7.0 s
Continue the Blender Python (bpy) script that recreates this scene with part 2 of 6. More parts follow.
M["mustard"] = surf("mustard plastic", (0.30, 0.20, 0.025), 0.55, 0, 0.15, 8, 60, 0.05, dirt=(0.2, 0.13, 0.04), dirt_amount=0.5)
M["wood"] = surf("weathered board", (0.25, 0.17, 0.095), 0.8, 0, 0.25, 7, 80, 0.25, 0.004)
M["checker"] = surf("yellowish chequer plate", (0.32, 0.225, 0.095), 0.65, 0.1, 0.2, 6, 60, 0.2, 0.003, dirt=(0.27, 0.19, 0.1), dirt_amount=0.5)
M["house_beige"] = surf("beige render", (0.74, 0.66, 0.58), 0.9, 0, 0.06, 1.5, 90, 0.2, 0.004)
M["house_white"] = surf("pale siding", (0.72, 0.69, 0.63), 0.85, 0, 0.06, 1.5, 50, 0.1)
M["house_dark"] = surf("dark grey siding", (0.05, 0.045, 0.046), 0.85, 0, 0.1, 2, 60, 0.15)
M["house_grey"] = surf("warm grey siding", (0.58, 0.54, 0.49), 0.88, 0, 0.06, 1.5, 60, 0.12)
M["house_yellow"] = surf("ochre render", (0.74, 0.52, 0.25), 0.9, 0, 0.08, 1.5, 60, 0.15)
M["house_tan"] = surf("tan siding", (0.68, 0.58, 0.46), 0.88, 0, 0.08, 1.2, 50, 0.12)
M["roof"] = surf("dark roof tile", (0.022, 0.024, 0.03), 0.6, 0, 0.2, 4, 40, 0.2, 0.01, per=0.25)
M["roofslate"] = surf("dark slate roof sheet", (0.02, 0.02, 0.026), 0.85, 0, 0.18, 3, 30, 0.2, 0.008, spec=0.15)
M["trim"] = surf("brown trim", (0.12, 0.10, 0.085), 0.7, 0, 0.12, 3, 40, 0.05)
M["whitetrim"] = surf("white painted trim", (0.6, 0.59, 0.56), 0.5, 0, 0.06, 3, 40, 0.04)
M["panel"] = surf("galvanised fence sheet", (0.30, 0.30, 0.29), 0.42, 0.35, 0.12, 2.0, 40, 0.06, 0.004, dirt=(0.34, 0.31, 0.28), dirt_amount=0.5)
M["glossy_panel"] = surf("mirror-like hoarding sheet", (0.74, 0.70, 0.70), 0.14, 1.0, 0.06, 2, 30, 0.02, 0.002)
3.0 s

--------------------------------

PROBLEM DETAILS
Transcribe every entry verbatim.

EXERCISE RESPONSE
7.0 s
Continue the Blender Python (bpy) script that recreates this scene with part 2 of 6. More parts follow.
M["mustard"] = surf("mustard plastic", (0.30, 0.20, 0.025), 0.55, 0, 0.15, 8, 60, 0.05, dirt=(0.2, 0.13, 0.04), dirt_amount=0.5)
M["wood"] = surf("weathered board", (0.25, 0.17, 0.095), 0.8, 0, 0.25, 7, 80, 0.25, 0.004)
M["checker"] = surf("yellowish chequer plate", (0.32, 0.225, 0.095), 0.65, 0.1, 0.2, 6, 60, 0.2, 0.003, dirt=(0.27, 0.19, 0.1), dirt_amount=0.5)
M["house_beige"] = surf("beige render", (0.74, 0.66, 0.58), 0.9, 0, 0.06, 1.5, 90, 0.2, 0.004)
M["house_white"] = surf("pale siding", (0.72, 0.69, 0.63), 0.85, 0, 0.06, 1.5, 50, 0.1)
M["house_dark"] = surf("dark grey siding", (0.05, 0.045, 0.046), 0.85, 0, 0.1, 2, 60, 0.15)
M["house_grey"] = surf("warm grey siding", (0.58, 0.54, 0.49), 0.88, 0, 0.06, 1.5, 60, 0.12)
M["house_yellow"] = surf("ochre render", (0.74, 0.52, 0.25), 0.9, 0, 0.08, 1.5, 60, 0.15)
M["house_tan"] = surf("tan siding", (0.68, 0.58, 0.46), 0.88, 0, 0.08, 1.2, 50, 0.12)
M["roof"] = surf("dark roof tile", (0.022, 0.024, 0.03), 0.6, 0, 0.2, 4, 40, 0.2, 0.01, per=0.25)
M["roofslate"] = surf("dark slate roof sheet", (0.02, 0.02, 0.026), 0.85, 0, 0.18, 3, 30, 0.2, 0.008, spec=0.15)
M["trim"] = surf("brown trim", (0.12, 0.10, 0.085), 0.7, 0, 0.12, 3, 40, 0.05)
M["whitetrim"] = surf("white painted trim", (0.6, 0.59, 0.56), 0.5, 0, 0.06, 3, 40, 0.04)
M["panel"] = surf("galvanised fence sheet", (0.30, 0.30, 0.29), 0.42, 0.35, 0.12, 2.0, 40, 0.06, 0.004, dirt=(0.34, 0.31, 0.28), dirt_amount=0.5)
M["glossy_panel"] = surf("mirror-like hoarding sheet", (0.74, 0.70, 0.70), 0.14, 1.0, 0.06, 2, 30, 0.02, 0.002)
3.0 s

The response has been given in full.